[begin DATA SEGMENT]

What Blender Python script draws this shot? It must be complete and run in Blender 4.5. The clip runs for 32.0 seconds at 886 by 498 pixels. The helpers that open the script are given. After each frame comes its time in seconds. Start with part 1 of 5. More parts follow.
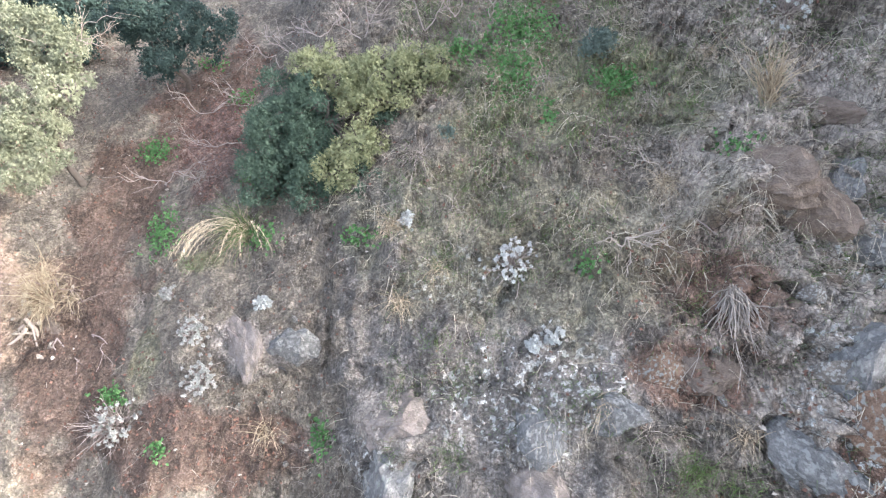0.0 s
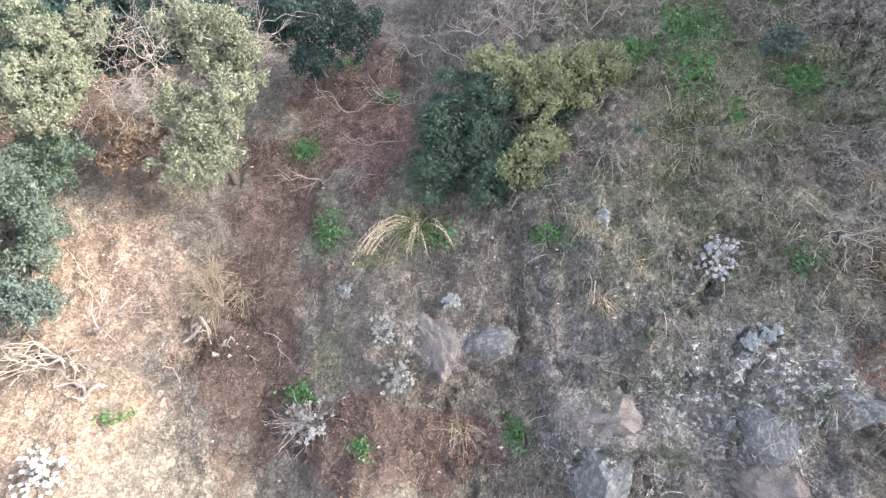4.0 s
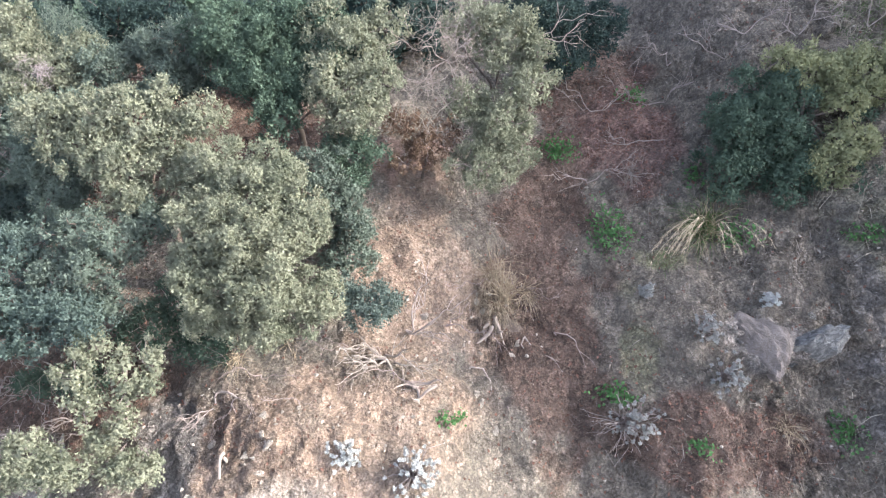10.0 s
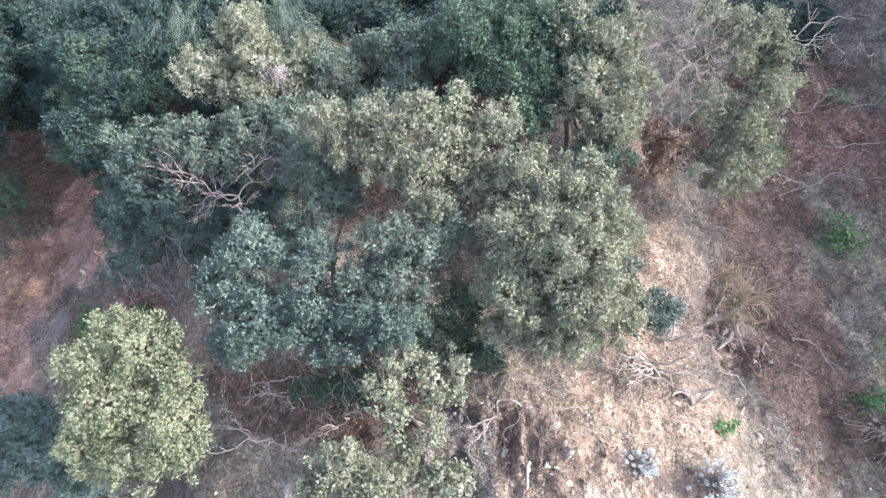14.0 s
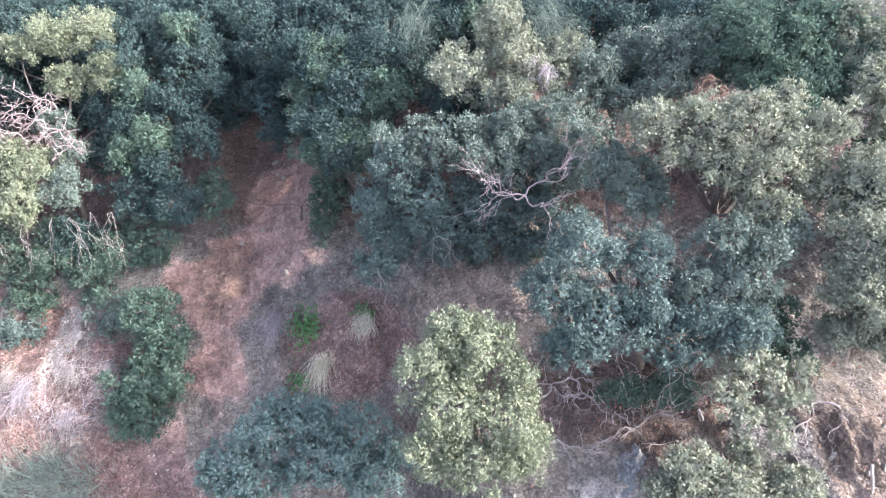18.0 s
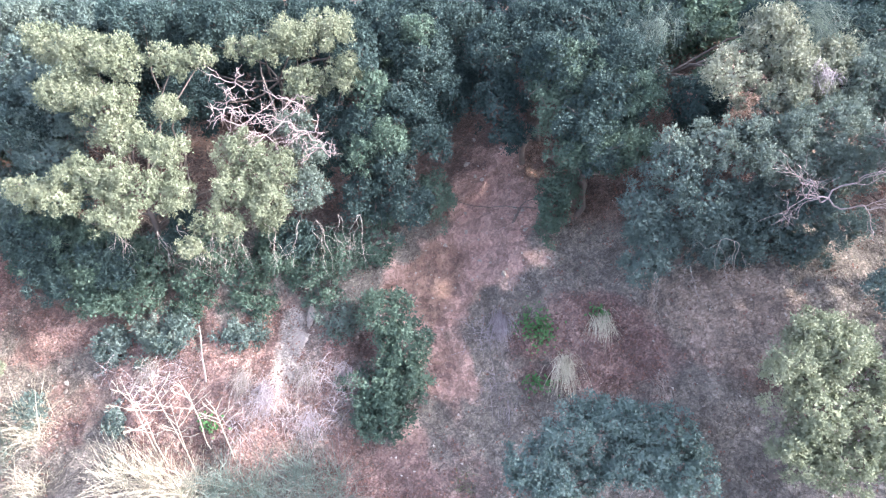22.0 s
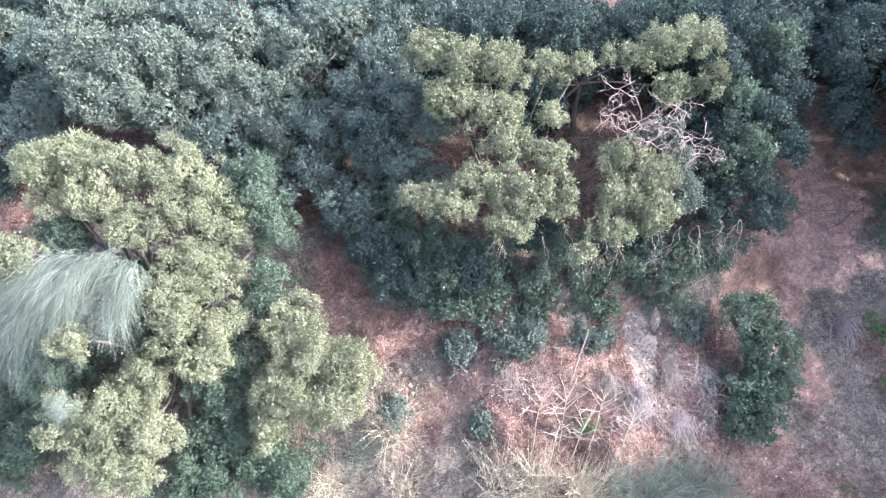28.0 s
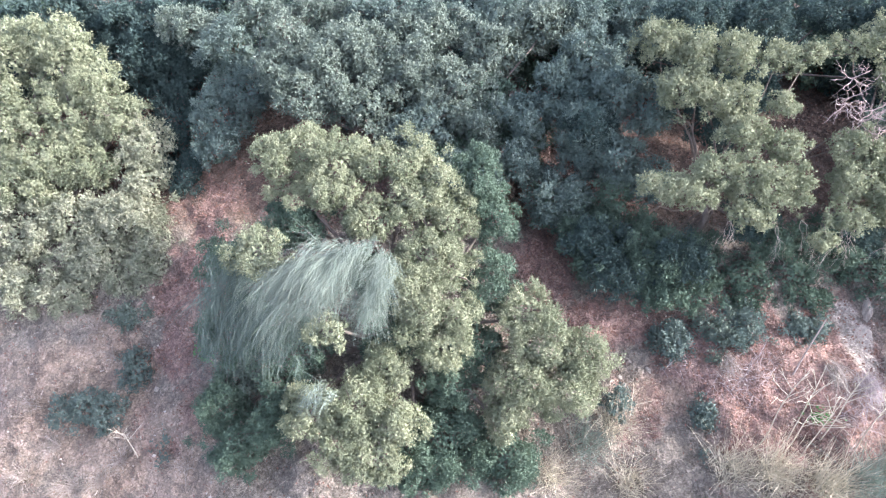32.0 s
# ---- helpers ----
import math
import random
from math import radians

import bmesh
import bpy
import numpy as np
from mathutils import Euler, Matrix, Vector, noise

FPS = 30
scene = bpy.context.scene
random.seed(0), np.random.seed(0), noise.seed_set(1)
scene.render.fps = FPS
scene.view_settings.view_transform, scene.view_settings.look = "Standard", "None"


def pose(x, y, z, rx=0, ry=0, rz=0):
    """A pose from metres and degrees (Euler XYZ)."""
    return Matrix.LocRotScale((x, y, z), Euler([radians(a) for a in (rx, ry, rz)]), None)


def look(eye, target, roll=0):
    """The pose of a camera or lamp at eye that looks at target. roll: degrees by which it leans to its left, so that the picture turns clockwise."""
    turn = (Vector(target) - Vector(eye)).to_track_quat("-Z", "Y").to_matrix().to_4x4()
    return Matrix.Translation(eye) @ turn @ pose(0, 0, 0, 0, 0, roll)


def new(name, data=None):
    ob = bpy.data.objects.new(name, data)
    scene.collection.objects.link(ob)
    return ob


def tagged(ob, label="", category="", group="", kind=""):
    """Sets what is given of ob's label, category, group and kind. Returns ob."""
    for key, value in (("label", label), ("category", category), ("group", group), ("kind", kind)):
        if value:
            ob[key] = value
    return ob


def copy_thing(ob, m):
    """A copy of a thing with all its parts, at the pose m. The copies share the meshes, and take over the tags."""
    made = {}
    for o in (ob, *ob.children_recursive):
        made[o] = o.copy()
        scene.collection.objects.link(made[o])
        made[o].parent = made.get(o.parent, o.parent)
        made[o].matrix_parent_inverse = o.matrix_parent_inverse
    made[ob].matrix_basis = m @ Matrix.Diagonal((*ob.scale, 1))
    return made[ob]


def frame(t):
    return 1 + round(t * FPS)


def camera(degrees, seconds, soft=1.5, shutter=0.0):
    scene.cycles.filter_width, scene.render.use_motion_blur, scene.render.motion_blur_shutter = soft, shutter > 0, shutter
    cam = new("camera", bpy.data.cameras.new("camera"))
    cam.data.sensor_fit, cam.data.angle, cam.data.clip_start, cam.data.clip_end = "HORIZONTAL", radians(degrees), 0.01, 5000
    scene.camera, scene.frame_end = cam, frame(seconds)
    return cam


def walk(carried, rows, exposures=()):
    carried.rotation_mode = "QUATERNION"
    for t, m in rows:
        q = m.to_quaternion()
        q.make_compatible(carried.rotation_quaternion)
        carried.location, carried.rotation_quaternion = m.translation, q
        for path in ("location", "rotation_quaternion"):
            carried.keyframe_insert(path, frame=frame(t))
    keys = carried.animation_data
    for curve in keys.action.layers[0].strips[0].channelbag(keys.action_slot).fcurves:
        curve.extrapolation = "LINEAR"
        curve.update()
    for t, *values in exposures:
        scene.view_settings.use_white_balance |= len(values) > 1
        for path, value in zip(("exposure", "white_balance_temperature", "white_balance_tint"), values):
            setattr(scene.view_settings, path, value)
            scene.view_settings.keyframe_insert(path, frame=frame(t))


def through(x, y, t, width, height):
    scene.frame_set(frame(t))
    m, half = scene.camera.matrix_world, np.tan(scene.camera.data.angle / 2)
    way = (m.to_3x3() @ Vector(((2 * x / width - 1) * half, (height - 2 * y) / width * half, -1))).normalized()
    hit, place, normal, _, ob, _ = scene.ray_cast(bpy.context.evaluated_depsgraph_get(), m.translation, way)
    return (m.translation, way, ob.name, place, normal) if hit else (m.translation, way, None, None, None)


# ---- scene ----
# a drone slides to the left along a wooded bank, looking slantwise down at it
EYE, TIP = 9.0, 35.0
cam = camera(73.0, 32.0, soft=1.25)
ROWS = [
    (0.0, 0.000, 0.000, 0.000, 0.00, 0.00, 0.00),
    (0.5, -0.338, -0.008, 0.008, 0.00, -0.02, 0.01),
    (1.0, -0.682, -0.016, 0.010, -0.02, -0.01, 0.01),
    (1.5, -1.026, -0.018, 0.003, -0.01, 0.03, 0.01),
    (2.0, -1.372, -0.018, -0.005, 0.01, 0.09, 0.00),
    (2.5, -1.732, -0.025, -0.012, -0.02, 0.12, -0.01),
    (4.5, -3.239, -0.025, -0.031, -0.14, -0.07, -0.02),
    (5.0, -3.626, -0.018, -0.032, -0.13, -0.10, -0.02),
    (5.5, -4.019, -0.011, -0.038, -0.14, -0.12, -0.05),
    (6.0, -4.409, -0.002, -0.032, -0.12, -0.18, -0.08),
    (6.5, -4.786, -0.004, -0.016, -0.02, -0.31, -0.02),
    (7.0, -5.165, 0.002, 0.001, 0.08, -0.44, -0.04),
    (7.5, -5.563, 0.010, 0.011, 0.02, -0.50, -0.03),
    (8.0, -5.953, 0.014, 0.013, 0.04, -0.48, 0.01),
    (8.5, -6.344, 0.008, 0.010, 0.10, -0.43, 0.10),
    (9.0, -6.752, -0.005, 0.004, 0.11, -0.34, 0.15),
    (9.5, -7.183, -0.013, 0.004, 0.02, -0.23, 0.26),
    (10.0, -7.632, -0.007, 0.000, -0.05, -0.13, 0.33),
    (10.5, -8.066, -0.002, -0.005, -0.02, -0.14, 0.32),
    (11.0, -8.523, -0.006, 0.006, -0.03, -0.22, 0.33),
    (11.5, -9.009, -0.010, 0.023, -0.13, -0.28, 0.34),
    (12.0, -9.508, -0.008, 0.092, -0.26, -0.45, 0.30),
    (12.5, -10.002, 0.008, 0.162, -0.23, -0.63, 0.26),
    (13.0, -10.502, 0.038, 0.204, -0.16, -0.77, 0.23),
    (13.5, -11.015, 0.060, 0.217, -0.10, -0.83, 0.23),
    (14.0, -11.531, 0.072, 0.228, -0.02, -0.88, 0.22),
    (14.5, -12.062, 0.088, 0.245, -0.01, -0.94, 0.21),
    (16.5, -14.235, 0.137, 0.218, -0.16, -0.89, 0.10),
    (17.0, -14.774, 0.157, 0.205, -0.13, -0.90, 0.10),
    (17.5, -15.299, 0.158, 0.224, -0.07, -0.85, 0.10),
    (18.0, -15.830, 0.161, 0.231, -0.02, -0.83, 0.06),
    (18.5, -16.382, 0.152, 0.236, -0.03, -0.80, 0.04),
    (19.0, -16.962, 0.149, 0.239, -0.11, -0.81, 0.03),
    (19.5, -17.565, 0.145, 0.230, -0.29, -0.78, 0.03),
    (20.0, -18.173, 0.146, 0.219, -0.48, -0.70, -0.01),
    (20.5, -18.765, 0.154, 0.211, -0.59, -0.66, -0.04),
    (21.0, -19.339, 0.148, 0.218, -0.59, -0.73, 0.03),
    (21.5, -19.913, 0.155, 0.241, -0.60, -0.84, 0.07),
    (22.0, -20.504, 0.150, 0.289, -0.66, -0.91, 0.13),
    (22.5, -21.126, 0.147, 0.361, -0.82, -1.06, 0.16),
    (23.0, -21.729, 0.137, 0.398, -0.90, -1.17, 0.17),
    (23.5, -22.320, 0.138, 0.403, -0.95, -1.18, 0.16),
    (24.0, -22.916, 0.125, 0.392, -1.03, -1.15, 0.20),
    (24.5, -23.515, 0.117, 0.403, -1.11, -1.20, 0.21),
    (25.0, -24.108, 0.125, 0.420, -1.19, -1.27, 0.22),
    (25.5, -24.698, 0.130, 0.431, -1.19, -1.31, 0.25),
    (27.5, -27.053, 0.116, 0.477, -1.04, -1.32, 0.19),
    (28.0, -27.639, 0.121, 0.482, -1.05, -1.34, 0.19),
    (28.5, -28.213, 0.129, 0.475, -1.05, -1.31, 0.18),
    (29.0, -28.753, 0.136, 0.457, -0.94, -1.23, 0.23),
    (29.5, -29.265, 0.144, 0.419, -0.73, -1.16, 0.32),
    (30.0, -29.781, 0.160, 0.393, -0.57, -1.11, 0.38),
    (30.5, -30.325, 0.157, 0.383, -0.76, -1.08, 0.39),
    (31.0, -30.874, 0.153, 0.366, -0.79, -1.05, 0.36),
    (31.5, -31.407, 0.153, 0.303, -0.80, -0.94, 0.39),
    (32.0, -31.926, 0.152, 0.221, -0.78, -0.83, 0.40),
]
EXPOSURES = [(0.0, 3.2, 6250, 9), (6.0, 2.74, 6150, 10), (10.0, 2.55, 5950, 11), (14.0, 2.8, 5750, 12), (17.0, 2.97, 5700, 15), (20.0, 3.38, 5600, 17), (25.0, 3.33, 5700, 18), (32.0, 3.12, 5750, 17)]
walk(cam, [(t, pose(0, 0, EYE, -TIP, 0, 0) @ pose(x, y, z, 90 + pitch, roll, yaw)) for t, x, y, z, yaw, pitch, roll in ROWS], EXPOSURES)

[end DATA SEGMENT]

Print exactly the lines above from the one with "# ---- helpers" to the one with "of a camera", including both.

SOLUTION TO THIS TASK
# ---- helpers ----
import math
import random
from math import radians

import bmesh
import bpy
import numpy as np
from mathutils import Euler, Matrix, Vector, noise

FPS = 30
scene = bpy.context.scene
random.seed(0), np.random.seed(0), noise.seed_set(1)
scene.render.fps = FPS
scene.view_settings.view_transform, scene.view_settings.look = "Standard", "None"


def pose(x, y, z, rx=0, ry=0, rz=0):
    """A pose from metres and degrees (Euler XYZ)."""
    return Matrix.LocRotScale((x, y, z), Euler([radians(a) for a in (rx, ry, rz)]), None)


def look(eye, target, roll=0):
    """The pose of a camera or lamp at eye that looks at target. roll: degrees by which it leans to its left, so that the picture turns clockwise."""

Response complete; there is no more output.